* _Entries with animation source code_
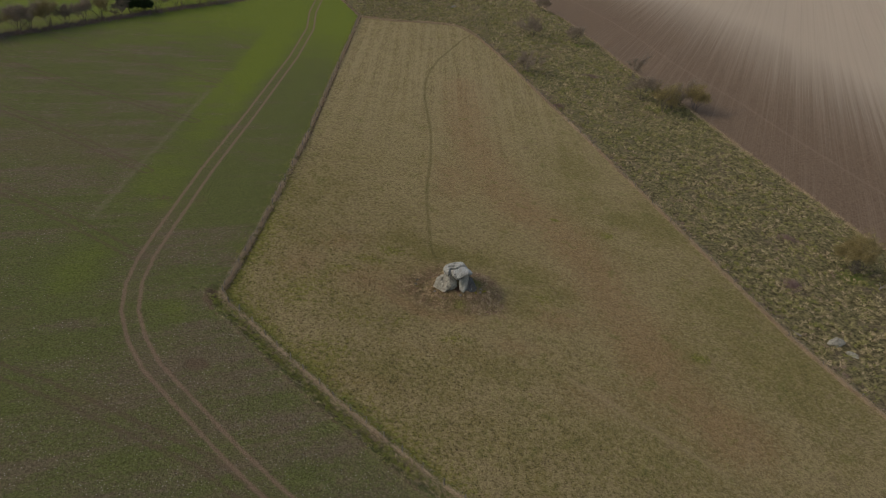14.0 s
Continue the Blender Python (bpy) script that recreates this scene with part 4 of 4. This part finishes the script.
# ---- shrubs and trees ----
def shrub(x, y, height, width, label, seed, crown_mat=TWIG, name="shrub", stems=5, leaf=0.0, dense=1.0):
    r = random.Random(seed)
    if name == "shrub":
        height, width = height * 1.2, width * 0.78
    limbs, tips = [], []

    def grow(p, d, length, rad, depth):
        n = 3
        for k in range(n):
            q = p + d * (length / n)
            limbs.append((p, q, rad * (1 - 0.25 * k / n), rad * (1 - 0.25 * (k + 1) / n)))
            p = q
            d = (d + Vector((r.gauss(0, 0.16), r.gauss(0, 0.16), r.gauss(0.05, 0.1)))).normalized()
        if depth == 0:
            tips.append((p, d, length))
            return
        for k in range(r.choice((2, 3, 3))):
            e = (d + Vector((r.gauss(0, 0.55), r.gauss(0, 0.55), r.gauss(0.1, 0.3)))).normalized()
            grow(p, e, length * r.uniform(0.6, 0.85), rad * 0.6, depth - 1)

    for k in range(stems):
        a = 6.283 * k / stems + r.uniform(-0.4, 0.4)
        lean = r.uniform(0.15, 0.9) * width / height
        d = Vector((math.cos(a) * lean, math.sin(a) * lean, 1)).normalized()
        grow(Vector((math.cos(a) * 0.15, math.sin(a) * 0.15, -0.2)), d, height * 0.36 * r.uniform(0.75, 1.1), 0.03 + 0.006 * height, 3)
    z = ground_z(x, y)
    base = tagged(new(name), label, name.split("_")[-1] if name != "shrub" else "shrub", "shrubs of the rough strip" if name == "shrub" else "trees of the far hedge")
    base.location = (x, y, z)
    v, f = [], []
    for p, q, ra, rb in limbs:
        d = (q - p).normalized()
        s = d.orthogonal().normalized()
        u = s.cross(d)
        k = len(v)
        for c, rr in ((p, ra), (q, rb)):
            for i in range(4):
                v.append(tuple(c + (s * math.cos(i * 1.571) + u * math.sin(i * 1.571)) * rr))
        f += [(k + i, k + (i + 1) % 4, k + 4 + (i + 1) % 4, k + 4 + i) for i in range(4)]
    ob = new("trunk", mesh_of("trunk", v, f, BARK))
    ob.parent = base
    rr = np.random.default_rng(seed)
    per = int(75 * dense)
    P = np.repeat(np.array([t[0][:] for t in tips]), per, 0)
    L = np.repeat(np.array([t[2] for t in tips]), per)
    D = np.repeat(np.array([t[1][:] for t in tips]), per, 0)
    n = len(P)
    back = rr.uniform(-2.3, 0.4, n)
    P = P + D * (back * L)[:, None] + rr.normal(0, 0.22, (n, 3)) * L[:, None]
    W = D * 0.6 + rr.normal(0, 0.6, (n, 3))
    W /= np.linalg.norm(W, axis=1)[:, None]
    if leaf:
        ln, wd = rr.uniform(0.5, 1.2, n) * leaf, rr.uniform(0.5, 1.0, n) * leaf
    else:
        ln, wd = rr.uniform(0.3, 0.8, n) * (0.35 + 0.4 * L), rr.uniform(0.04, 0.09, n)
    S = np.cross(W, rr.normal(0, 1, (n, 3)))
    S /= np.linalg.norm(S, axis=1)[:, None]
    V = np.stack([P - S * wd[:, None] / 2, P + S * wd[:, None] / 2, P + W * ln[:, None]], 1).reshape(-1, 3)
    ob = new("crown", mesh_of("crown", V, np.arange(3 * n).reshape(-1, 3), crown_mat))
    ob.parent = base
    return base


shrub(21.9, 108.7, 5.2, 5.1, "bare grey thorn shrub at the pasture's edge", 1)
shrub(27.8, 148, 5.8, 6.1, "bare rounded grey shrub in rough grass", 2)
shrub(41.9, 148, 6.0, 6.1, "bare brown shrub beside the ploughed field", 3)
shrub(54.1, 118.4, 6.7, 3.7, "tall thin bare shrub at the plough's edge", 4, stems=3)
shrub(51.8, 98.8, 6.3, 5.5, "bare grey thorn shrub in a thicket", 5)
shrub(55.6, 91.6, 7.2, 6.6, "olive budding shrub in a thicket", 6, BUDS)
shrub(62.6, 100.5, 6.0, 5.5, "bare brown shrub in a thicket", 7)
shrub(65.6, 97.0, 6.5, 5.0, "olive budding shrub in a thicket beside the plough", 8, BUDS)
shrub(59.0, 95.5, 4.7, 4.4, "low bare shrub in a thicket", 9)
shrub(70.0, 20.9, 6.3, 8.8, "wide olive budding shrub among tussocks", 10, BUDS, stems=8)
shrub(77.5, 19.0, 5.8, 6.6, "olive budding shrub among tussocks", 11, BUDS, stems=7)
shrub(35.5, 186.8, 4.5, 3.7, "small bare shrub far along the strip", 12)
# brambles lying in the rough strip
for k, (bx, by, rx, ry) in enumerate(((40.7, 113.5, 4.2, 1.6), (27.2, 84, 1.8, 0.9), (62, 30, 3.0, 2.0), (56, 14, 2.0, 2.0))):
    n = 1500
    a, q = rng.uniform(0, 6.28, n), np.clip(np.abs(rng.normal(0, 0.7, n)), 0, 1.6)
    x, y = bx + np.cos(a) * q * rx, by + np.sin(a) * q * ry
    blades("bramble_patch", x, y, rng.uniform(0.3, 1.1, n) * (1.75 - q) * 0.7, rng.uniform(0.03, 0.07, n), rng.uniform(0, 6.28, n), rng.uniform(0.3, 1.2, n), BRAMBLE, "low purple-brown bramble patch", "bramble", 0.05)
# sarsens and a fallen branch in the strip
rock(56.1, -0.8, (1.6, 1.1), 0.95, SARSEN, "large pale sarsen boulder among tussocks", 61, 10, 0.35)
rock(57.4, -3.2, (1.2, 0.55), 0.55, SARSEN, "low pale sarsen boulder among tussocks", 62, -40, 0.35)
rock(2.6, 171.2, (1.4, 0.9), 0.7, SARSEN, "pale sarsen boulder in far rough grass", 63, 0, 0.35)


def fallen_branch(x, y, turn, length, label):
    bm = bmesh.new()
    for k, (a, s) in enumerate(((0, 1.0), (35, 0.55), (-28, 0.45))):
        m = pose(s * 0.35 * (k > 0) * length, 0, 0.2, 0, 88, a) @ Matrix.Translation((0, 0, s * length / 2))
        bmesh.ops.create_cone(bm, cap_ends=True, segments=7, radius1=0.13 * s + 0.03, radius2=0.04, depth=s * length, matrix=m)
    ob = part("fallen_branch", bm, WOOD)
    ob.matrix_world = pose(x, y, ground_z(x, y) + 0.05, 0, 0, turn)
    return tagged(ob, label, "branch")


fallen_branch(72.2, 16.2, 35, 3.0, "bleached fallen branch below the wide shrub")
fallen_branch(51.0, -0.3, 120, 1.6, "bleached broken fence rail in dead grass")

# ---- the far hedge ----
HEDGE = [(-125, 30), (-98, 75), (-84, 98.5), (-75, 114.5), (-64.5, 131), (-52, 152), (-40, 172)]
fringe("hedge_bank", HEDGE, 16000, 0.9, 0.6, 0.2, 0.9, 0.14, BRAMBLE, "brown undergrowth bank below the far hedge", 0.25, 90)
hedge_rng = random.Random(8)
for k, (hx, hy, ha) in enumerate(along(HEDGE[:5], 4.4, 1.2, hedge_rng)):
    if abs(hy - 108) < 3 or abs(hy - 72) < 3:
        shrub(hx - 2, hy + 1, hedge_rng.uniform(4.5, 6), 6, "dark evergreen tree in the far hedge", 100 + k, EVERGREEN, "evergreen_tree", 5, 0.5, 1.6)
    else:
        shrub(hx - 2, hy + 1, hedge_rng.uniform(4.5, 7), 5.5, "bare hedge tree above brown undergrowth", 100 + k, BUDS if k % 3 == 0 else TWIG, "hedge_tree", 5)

...

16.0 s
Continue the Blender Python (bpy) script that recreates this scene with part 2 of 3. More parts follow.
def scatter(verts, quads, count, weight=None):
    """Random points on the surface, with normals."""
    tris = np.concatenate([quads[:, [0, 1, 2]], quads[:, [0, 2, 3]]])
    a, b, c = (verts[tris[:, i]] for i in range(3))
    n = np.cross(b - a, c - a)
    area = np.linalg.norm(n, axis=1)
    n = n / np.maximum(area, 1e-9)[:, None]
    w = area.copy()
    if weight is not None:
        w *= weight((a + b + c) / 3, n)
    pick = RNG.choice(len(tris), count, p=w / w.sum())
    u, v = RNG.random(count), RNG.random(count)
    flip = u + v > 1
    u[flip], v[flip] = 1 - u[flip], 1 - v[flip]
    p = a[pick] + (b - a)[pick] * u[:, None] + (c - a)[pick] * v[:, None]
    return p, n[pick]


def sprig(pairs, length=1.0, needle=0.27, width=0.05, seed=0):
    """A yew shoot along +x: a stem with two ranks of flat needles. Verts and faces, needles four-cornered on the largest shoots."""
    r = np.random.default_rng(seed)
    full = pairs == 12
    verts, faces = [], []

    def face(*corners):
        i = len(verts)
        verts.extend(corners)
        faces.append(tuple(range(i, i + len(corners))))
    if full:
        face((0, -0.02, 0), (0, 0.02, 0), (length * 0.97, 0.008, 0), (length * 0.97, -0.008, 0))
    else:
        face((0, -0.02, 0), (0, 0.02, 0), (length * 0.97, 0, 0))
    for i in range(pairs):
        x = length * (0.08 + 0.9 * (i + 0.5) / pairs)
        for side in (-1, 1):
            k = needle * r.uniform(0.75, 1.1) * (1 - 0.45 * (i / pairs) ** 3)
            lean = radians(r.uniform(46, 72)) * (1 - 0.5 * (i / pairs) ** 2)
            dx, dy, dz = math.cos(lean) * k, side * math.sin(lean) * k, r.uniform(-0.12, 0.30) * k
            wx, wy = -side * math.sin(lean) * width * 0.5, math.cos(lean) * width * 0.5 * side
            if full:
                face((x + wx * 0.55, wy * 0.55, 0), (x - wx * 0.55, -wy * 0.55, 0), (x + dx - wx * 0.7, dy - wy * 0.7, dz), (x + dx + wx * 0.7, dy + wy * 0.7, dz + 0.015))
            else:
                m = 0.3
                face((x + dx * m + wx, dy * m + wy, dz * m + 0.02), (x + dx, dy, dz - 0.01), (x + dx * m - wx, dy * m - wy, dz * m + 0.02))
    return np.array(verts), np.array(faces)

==

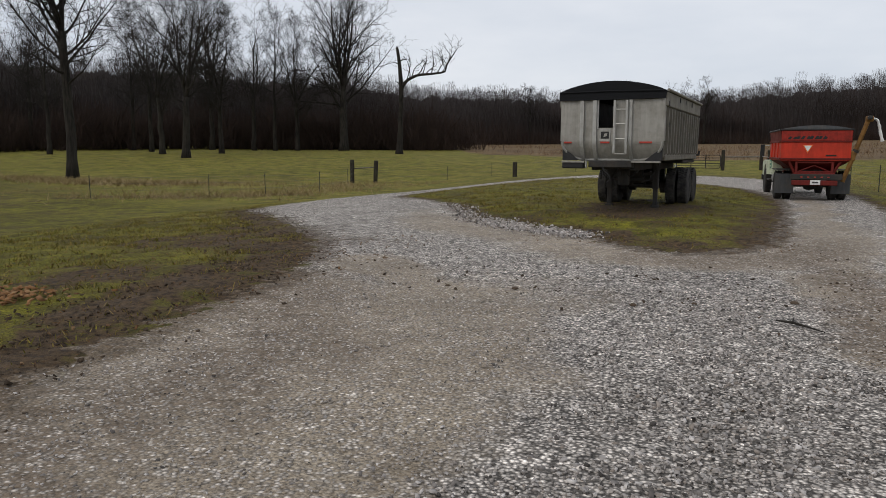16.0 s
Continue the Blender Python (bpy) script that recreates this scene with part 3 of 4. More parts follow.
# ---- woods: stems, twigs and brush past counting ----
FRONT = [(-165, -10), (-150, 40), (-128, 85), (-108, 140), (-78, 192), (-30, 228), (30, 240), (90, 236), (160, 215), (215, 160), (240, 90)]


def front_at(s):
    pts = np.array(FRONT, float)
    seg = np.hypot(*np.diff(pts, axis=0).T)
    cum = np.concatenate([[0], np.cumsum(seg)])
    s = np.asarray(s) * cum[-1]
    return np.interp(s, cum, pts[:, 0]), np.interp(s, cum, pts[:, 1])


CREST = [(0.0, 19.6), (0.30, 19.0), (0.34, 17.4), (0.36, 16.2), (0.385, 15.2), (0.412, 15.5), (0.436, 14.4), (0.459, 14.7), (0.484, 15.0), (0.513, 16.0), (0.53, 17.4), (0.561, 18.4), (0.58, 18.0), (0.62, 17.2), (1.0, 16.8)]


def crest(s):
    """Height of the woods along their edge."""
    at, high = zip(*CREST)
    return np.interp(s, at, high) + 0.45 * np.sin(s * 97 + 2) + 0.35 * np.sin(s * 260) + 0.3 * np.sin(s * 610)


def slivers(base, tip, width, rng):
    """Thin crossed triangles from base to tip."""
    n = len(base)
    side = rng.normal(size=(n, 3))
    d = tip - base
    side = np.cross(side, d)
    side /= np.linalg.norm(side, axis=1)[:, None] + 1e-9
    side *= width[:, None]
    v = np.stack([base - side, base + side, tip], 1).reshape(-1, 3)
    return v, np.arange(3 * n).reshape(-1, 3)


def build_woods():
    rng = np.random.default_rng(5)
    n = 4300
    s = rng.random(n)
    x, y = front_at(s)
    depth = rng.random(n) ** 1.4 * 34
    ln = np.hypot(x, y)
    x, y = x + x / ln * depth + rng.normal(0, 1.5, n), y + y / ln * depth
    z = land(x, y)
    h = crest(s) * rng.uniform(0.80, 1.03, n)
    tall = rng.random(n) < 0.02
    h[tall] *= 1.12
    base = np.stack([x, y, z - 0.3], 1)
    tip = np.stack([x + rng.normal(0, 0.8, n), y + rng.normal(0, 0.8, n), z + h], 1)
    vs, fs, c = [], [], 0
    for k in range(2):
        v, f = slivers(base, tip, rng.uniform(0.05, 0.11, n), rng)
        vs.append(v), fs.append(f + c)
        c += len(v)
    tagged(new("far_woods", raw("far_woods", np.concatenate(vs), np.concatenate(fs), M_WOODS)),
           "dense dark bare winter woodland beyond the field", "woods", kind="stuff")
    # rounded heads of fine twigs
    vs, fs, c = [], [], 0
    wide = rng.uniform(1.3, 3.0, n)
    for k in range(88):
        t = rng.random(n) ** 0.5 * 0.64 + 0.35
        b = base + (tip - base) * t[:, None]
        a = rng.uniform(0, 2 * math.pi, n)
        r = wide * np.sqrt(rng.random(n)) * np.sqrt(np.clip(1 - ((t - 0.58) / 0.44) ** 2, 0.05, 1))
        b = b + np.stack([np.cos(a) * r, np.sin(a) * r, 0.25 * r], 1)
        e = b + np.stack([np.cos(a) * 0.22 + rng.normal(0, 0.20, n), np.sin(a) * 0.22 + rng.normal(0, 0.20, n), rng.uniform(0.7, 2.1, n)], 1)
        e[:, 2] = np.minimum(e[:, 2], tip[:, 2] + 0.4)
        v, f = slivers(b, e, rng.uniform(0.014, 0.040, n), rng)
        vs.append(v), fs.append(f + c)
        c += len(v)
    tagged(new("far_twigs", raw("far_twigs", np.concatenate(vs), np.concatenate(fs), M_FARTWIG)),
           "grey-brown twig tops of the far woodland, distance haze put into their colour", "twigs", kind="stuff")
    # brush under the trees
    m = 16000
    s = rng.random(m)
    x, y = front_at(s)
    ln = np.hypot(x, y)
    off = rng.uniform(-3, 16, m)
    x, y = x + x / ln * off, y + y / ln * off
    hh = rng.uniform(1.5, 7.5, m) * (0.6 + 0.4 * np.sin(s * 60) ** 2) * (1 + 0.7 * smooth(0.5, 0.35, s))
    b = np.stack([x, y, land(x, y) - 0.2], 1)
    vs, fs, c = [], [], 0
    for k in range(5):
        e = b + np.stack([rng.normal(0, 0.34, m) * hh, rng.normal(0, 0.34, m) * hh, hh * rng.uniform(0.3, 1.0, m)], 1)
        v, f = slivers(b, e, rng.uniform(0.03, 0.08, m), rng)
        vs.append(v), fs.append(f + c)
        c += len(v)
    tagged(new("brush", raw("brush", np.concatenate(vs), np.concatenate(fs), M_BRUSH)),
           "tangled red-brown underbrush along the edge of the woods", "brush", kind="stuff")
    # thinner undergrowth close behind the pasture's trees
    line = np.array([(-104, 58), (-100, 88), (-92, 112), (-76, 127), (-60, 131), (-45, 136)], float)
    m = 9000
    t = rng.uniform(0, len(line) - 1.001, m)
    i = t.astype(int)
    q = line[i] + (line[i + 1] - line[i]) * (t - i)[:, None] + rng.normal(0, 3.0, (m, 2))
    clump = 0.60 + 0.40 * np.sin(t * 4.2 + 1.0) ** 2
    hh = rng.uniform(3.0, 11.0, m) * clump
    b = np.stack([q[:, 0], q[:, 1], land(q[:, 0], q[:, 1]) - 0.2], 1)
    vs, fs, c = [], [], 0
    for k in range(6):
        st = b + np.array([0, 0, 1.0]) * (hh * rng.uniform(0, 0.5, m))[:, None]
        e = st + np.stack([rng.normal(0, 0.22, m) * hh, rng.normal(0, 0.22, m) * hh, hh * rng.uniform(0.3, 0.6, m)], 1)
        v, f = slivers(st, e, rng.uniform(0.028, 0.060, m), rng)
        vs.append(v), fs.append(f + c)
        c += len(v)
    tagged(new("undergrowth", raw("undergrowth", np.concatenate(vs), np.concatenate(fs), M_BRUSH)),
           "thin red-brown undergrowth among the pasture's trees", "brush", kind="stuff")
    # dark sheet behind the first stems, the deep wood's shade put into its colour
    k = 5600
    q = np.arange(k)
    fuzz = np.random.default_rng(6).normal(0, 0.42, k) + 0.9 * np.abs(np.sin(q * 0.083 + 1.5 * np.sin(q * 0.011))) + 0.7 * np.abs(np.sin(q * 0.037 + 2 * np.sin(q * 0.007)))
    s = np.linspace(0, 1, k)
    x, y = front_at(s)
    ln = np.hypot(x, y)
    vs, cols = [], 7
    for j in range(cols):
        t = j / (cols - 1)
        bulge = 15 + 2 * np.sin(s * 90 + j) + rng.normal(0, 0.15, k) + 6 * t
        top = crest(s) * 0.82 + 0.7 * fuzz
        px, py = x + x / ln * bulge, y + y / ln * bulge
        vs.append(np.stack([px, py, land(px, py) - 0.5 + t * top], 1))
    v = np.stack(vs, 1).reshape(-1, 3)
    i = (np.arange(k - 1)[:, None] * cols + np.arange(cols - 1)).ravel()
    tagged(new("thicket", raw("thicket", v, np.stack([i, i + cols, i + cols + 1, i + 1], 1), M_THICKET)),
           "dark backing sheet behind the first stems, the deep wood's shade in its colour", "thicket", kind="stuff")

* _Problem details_
All lines above containing the string "scene" are to be collected.

* _Finished task_
Continue the Blender Python (bpy) script that recreates this scene with part 4 of 4. This part finishes the script.
Continue the Blender Python (bpy) script that recreates this scene with part 2 of 3. More parts follow.
Continue the Blender Python (bpy) script that recreates this scene with part 3 of 4. More parts follow.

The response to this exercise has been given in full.